Es en aquella parte antigua del colegio donde se ubicaba el laboratorio, pero no era cualquier laboratorio. Era toda una experiencia visitarlo.

Recuerdo aquella vez en que nos llevaron para asistir a una clase de química. El olor era indescriptible. Era un olor a misterio (si es que existe, pero no sé cómo describirlo más adecuadamente). Por donde uno mirara encontraba animales disecados, tubos de ensayo, maquetas y estantes llenos de libros. El piso era de madera y el crujir que acompañaba a nuestros pasos añadía más intensidad a la experiencia. El techo era extremadamente alto, la luz tenue, las cortinas de color negro y allí, en medio de todo ese escenario sobrecogedor, estaba un cura (nunca supe como se llamaba) que, ataviado con su clásica sotana negra y sus lentes de montura del mismo color de la sotana, nos dio la bienvenida.

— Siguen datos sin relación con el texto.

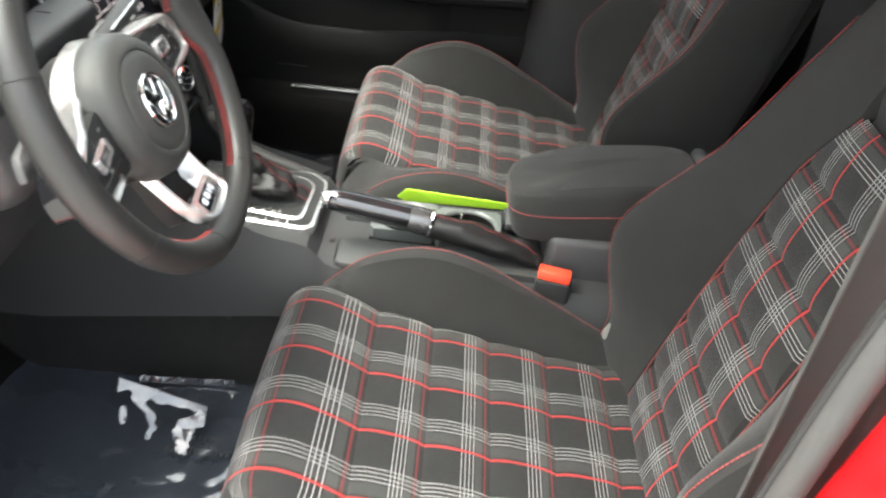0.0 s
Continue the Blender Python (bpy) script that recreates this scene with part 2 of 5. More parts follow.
SIDEGLASS = clear_glass("tinted_window_glass", (0.64, 0.69, 0.66), thick=False)
LENS = clear_glass("clear_lens", (0.95, 0.95, 0.95))
BUILDING = mat("pale_render_wall", (0.55, 0.53, 0.48), 0.85, grain=0.5, grain_scale=60, vary=0.15, vary_scale=0.6)
LEAF = mat("foliage", (0.07, 0.10, 0.04), 0.7, vary=0.4, vary_scale=2)
BARK = mat("bark", (0.12, 0.09, 0.07), 0.9, grain=1.0, grain_scale=40, vary=0.3)


# ---------------------------------------------------------------- mesh tools
LATER, POSE = [], {}


def part(name, bm, material, parent=None, label="", at=None, smooth=35):
    """Links a bmesh as one mesh object, under a thing or a part where one is given; at: its pose in the world."""
    bmesh.ops.recalc_face_normals(bm, faces=bm.faces)
    me = bpy.data.meshes.new(name)
    bm.to_mesh(me)
    bm.free()
    me.materials.append(material)
    if smooth:
        me.polygons.foreach_set("use_smooth", [True] * len(me.polygons))
        me.set_sharp_from_angle(angle=radians(smooth))
    ob = new(name, me)
    POSE[ob] = at if at is not None else Matrix()
    ob.matrix_basis = POSE[ob]
    if parent:
        ob.parent = parent
        ob.matrix_basis = POSE[parent].inverted() @ POSE[ob]
    if label:
        ob["label"] = label
    return ob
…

Luego de una breve introducción empezó a enseñarnos no sé qué ni para qué. Yo andaba absorto en aquel recinto.

El tipo pasó varios minutos vaciando líquidos de un tubo de ensayo a otro, de allí a una probeta, luego a un embudo y entretanto el ambiente se empezaba a llenar de humo.

La verdad no creo haber sido el único que se andaba preguntando si el cura enajenado ese sabía realmente lo que estaba mezclando pues, de fallarle la pócima, lo más probable era que estallaríamos todos, él con su sotana y sus lentes y nosotros con nuestro horrible uniforme plomo rata.

También volaría de lo lindo un cóndor disecado con sus alas totalmente desplegadas que realmente estremecía y que te miraba fijamente con sus ojos de vidrio como sabiendo cuantas veces te habías masturbado la noche anterior e incluso si tu “cometeada” fue con la imagen de Laura Antonelli o de Edwige Fenech.

El cura terminó su experimento. Nunca supe que quiso comprobar pero lo bueno es que no pasó nada grave y felizmente sobrevivimos para contarlo.